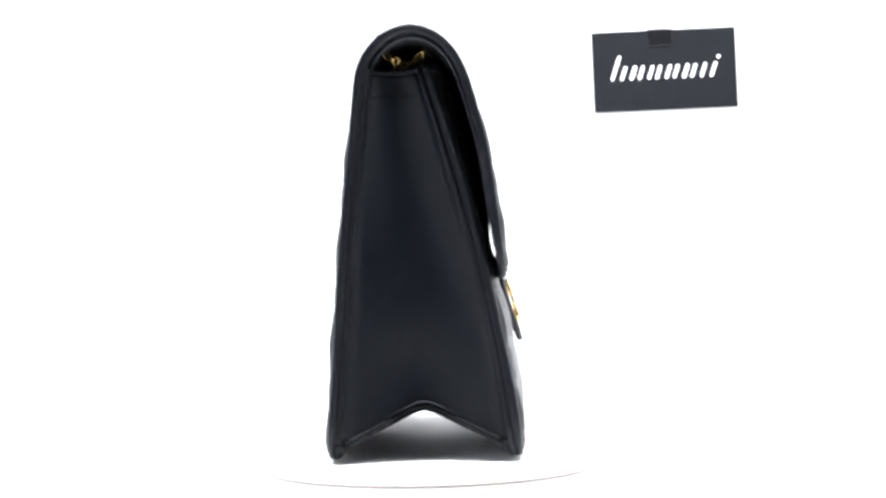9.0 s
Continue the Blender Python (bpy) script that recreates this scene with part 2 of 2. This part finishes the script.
    def stitch_lines(self, border, sides, ends):
        """Polylines in (x, s): the quilting and the border seam."""
        lines = []
        ss = np.arange(0.0, self.length, 0.0006)
        rr = self.row_of(ss)
        for sign in (1, -1):
            for k in range(-24, 25):
                x = self.column(rr) + PITCH_X * (k - sign * (rr - 3) / 2)
                ok = self.edge_distance(x, ss) > border
                if ok.sum() > 6:
                    lines.append(np.stack([x[ok], ss[ok]], 1))
        if sides:
            s = np.arange(max(border, self.c0), self.length - max(border, self.c1), 0.0006)
            w = self.half0 + (self.half1 - self.half0) * s / self.length - border
            for sg in (-1, 1):
                lines.append(np.stack([sg * w, s], 1))
        for end in ends:
            r = self.c0 if end < self.length / 2 else self.c1
            half = self.half0 if end < self.length / 2 else self.half1
            x = np.arange(-(half - r), half - r, 0.0006)
            lines.append(np.stack([x, np.full_like(x, end)], 1))
            w = np.arange(0, math.pi / 2, 0.03)
            inward = 1 if end < self.length / 2 else -1
            for sg in (-1, 1):
                lines.append(np.stack([sg * (half - r + (r - border) * np.sin(w)), end + inward * (r - border) * (1 - np.cos(w))], 1))
        return lines

    def stitches(self, name, lines, parent, label, pitch=0.0025, length=0.0017, r=0.00048, extra=0.0006):
        verts, faces = [], []
        for line in lines:
            pts = self.place(line[:, 0], line[:, 1], extra)
            d = np.concatenate([[0], np.cumsum(np.linalg.norm(np.diff(pts, axis=0), axis=1))])
            for c in np.arange(pitch / 2, d[-1] - pitch / 2, pitch):
                q = np.array([[np.interp(c + e * length / 2, d, pts[:, k]) for k in range(3)] for e in (-1, -0.4, 0.4, 1)])
                along = Vector(q[3] - q[0]).normalized()
                s = float(np.interp(c, d, line[:, 1]))
                out = Vector((0, float(np.interp(s, self.s, self.normal[:, 0])), float(np.interp(s, self.s, self.normal[:, 1]))))
                side = along.cross(out).normalized()
                first = len(verts)
                for p, rise in zip(q, (-0.5, 1, 1, -0.5)):
                    p = Vector(p) + out * (rise * r * 0.7)
                    verts += [p - side * r, p + out * r * 0.7, p + side * r]
                for i in range(3):
                    a = first + 3 * i
                    faces += [(a, a + 3, a + 4, a + 1), (a + 1, a + 4, a + 5, a + 2)]
        return under(from_lists(name, verts, faces, THREAD), parent, label, "stuff")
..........
The task: Every line is to be duplicated exactly, though pictures stay out.

Answer:
9.0 s
Continue the Blender Python (bpy) script that recreates this scene with part 2 of 2. This part finishes the script.
    def stitch_lines(self, border, sides, ends):
        """Polylines in (x, s): the quilting and the border seam."""
        lines = []
        ss = np.arange(0.0, self.length, 0.0006)
        rr = self.row_of(ss)
        for sign in (1, -1):
            for k in range(-24, 25):
                x = self.column(rr) + PITCH_X * (k - sign * (rr - 3) / 2)
                ok = self.edge_distance(x, ss) > border
                if ok.sum() > 6:
                    lines.append(np.stack([x[ok], ss[ok]], 1))
        if sides:
            s = np.arange(max(border, self.c0), self.length - max(border, self.c1), 0.0006)
            w = self.half0 + (self.half1 - self.half0) * s / self.length - border
            for sg in (-1, 1):
                lines.append(np.stack([sg * w, s], 1))
        for end in ends:
            r = self.c0 if end < self.length / 2 else self.c1
            half = self.half0 if end < self.length / 2 else self.half1
            x = np.arange(-(half - r), half - r, 0.0006)
            lines.append(np.stack([x, np.full_like(x, end)], 1))
            w = np.arange(0, math.pi / 2, 0.03)
            inward = 1 if end < self.length / 2 else -1
            for sg in (-1, 1):
                lines.append(np.stack([sg * (half - r + (r - border) * np.sin(w)), end + inward * (r - border) * (1 - np.cos(w))], 1))
        return lines

    def stitches(self, name, lines, parent, label, pitch=0.0025, length=0.0017, r=0.00048, extra=0.0006):
        verts, faces = [], []
        for line in lines:
            pts = self.place(line[:, 0], line[:, 1], extra)
            d = np.concatenate([[0], np.cumsum(np.linalg.norm(np.diff(pts, axis=0), axis=1))])
            for c in np.arange(pitch / 2, d[-1] - pitch / 2, pitch):
                q = np.array([[np.interp(c + e * length / 2, d, pts[:, k]) for k in range(3)] for e in (-1, -0.4, 0.4, 1)])
                along = Vector(q[3] - q[0]).normalized()
                s = float(np.interp(c, d, line[:, 1]))
                out = Vector((0, float(np.interp(s, self.s, self.normal[:, 0])), float(np.interp(s, self.s, self.normal[:, 1]))))
                side = along.cross(out).normalized()
                first = len(verts)
                for p, rise in zip(q, (-0.5, 1, 1, -0.5)):
                    p = Vector(p) + out * (rise * r * 0.7)
                    verts += [p - side * r, p + out * r * 0.7, p + side * r]
                for i in range(3):
                    a = first + 3 * i
                    faces += [(a, a + 3, a + 4, a + 1), (a + 1, a + 4, a + 5, a + 2)]
        return under(from_lists(name, verts, faces, THREAD), parent, label, "stuff")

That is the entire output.